History of King's Highway 70 (#1):
King's Highway 70 was a major highway linking Kenora and Fort Frances from 1937 until 1960. The route of Highway 70 was originally known as the "Heenan Highway", named after Peter Heenan, who was the Minister of Northern Development under Mitch Hepburn's government during the 1930s. Heenen was a big proponent of road construction in Northern Ontario, including the new highway link between Kenora and Fort Frances that was to become Highway 70.
In the 1930s, a trunk road was pushed through Northwestern Ontario to connect the isolated District of Rainy River with Kenora. Construction of the new route began in 1932, and was completed four years later. On July 1, 1936, the last bridge on the Heenan Highway was completed at Sioux Narrows, opening up the first Canadian highway link to the Rainy River District. Until 1936, it was not possible to drive into the Rainy River District from Canada, without passing through the United States. The Department of Highways assumed the section of the Heenan Highway lying within the District of Kenora on September 1, 1937, and designated it as King's Highway 70. On September 29, 1937, the remaining section of the Heenan Highway lying within the District of Rainy River was assumed by the Department of Highways. Originally, Highway 70 was 230 km in length. The highway actually began in Kenora, and ran concurrently with Highway 17 easterly to Longbow Corners. At this junction, Highway 70 turned south from Highway 17 passing along the eastern side of Lake of the Woods. Highway 70 connected to Highway 71 near Emo and then ran concurrently with Highway 71 from Emo easterly to Fort Frances.

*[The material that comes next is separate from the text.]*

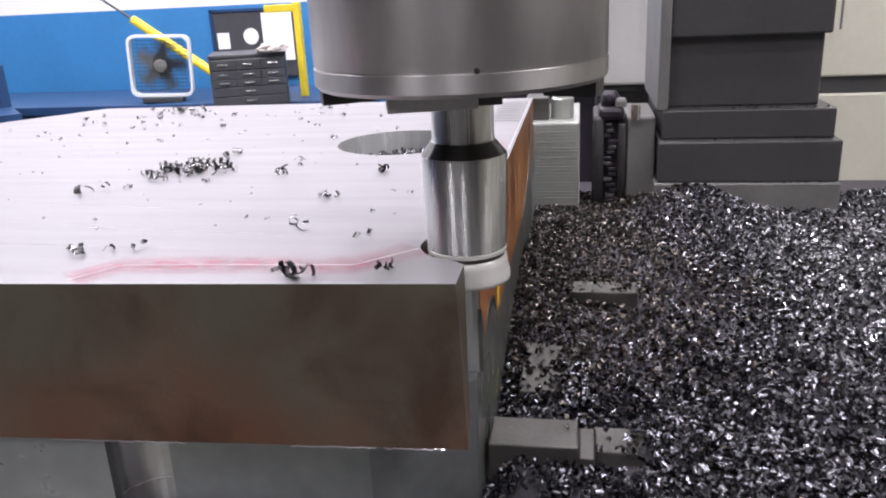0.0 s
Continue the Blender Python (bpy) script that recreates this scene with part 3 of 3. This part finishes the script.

In 1938, Highway 70 & Highway 71 was paved from Fort Frances westerly to Devlin. That same year, Highway 17 & Highway 70 was paved from Kenora easterly to Longbow Corners, in addition to a small portion of Highway 70 from Longbow Corners south to Blindfold Lake near Rushing River. In 1944, Highway 70 was paved between Blindfold Lake and Mac Lake. In 1947, Highway 70 was paved from Sioux Narrows southerly for nine miles. The following year, Highway 70 was paved from Mac Lake to Sioux Narrows. The remaining gravel-surfaced section of Highway 70 between Sioux Narrows and Nestor Falls was paved in 1949. In 1950, Highway 70 was paved from Nestor Falls to the Highway 70A Junction near Finland. the section from Devlin to Emo was paved as well. In 1952, Highway 70 was relocated onto a new route from Finland southerly to Highway 71. When this new route was opened to traffic in 1952, it bypassed the awkward jog in the highway, and eliminated neighbouring Highway 70A. It also completed the paving work on Highway 70. The north-south portion of the former Highway 70 alignment via Off Lake Corners became a township road, but the bypassed east-west portion of Highway 70 from Finland to Off Lake Corners was later incorporated into the route of Secondary Highway 615. In 1953, the concurrent routings with Highway 17 and Highway 71 were apparently eliminated, shortening the length of Highway 70 down to only 162 km. In the mid-1950s, plans were developed to extend Highway 120 (known later as Highway 11) westerly from Atikokan to Fort Frances. In order to accommodate the arrival of Highway 11, Highway 70 was renumbered as Highway 71 in 1960. A different, unrelated Highway 70 existed near Owen Sound from 1965 to 1997.